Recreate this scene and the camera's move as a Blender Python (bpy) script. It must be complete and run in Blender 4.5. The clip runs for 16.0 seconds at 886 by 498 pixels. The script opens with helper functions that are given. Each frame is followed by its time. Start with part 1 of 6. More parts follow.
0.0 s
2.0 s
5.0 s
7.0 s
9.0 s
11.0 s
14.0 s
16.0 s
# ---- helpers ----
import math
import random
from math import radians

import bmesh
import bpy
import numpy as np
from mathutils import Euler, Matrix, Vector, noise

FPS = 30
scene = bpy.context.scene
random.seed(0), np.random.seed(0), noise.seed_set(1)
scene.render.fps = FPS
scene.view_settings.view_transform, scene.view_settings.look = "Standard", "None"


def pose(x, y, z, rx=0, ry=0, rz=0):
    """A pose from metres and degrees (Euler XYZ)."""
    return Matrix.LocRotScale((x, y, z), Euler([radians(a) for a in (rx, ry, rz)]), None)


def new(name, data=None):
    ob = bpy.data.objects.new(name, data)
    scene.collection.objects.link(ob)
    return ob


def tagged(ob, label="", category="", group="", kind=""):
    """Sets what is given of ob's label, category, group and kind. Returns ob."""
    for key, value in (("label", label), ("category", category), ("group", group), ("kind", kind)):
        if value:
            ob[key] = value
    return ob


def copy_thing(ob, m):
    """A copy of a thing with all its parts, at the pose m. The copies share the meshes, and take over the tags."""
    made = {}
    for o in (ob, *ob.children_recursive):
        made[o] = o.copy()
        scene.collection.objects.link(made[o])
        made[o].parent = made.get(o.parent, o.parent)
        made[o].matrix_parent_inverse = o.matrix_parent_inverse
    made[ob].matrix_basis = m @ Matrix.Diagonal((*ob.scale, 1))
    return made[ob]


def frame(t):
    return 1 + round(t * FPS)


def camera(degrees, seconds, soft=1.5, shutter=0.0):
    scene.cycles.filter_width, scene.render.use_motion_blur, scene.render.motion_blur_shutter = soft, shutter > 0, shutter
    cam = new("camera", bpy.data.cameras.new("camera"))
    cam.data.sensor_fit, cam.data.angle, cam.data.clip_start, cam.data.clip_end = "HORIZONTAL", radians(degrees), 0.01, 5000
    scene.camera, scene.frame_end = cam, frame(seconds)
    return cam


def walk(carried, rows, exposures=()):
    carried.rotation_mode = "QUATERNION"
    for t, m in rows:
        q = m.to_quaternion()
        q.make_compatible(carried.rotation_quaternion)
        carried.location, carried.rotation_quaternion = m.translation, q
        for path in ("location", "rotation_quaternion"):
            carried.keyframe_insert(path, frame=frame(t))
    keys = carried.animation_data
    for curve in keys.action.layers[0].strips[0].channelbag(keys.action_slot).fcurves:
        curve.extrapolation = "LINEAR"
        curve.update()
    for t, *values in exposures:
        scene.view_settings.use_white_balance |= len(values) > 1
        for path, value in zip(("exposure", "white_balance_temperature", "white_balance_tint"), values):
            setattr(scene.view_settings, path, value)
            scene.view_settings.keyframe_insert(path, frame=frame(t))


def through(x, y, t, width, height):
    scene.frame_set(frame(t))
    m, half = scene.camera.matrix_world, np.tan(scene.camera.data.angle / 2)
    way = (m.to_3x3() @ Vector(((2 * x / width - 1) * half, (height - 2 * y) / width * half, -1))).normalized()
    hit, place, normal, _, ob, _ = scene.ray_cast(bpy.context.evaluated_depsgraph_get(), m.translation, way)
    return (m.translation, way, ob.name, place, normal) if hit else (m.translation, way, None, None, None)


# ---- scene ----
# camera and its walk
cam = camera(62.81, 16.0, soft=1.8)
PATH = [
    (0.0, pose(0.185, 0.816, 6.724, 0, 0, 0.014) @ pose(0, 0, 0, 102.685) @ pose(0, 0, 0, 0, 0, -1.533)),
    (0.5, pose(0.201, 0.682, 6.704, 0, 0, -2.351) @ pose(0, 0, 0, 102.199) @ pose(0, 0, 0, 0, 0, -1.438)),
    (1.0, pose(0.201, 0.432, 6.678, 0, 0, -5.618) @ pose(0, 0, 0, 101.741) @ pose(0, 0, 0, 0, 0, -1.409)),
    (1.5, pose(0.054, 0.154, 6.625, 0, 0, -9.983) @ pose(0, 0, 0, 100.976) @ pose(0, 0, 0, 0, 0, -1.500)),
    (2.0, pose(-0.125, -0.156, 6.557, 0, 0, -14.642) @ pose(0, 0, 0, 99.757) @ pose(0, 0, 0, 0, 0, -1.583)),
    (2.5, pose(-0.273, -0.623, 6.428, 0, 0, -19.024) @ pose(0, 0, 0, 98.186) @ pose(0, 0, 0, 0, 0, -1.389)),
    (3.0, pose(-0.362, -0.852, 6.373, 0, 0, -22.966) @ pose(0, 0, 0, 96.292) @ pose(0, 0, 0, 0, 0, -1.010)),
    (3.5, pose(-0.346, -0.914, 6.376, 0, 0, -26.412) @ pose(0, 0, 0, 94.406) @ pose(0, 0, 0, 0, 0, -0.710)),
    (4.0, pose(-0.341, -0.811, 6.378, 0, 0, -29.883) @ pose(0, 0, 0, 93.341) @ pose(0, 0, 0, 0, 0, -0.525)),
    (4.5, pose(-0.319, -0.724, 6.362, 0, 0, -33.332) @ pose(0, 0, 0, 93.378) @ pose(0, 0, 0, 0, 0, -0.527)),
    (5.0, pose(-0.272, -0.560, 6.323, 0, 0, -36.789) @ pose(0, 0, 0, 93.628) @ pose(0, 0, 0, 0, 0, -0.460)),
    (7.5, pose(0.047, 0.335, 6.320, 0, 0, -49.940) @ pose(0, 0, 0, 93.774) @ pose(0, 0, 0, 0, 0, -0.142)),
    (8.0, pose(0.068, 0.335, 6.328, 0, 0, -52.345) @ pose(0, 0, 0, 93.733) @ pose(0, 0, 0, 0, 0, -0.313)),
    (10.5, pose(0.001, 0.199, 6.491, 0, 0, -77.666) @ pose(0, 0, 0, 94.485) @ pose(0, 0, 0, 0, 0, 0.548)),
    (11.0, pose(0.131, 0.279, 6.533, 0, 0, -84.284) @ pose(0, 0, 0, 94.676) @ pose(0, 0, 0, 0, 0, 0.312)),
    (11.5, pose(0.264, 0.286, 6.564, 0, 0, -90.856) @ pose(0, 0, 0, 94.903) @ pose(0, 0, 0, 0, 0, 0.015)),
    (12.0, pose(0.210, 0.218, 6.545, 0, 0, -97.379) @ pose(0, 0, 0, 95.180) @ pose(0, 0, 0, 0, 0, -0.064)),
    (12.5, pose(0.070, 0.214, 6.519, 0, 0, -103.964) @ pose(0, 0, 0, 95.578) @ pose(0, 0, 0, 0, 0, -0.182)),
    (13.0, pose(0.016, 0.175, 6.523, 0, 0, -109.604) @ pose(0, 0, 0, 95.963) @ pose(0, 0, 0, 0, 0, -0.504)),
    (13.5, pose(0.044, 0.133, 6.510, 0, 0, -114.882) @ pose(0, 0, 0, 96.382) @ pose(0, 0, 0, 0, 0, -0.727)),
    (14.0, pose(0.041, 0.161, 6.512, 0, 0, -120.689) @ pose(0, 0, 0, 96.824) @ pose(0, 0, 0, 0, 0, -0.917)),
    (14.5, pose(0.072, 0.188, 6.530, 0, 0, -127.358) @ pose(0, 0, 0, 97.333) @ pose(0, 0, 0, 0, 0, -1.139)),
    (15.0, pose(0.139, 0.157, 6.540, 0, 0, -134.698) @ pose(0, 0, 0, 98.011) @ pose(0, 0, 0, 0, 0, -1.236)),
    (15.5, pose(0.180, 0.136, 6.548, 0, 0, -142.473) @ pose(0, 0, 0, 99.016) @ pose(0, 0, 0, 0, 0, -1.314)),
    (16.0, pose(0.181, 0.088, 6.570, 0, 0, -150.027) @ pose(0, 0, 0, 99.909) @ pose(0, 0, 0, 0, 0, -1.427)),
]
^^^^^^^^
Stated exercise. Your task is to output exactly the lines from the one with "way = (m.to_3x3()" through the one with "return (m.translation, way, ob.name, place, normal)", counting both ends.

Answer to this problem.
    way = (m.to_3x3() @ Vector(((2 * x / width - 1) * half, (height - 2 * y) / width * half, -1))).normalized()
    hit, place, normal, _, ob, _ = scene.ray_cast(bpy.context.evaluated_depsgraph_get(), m.translation, way)
    return (m.translation, way, ob.name, place, normal) if hit else (m.translation, way, None, None, None)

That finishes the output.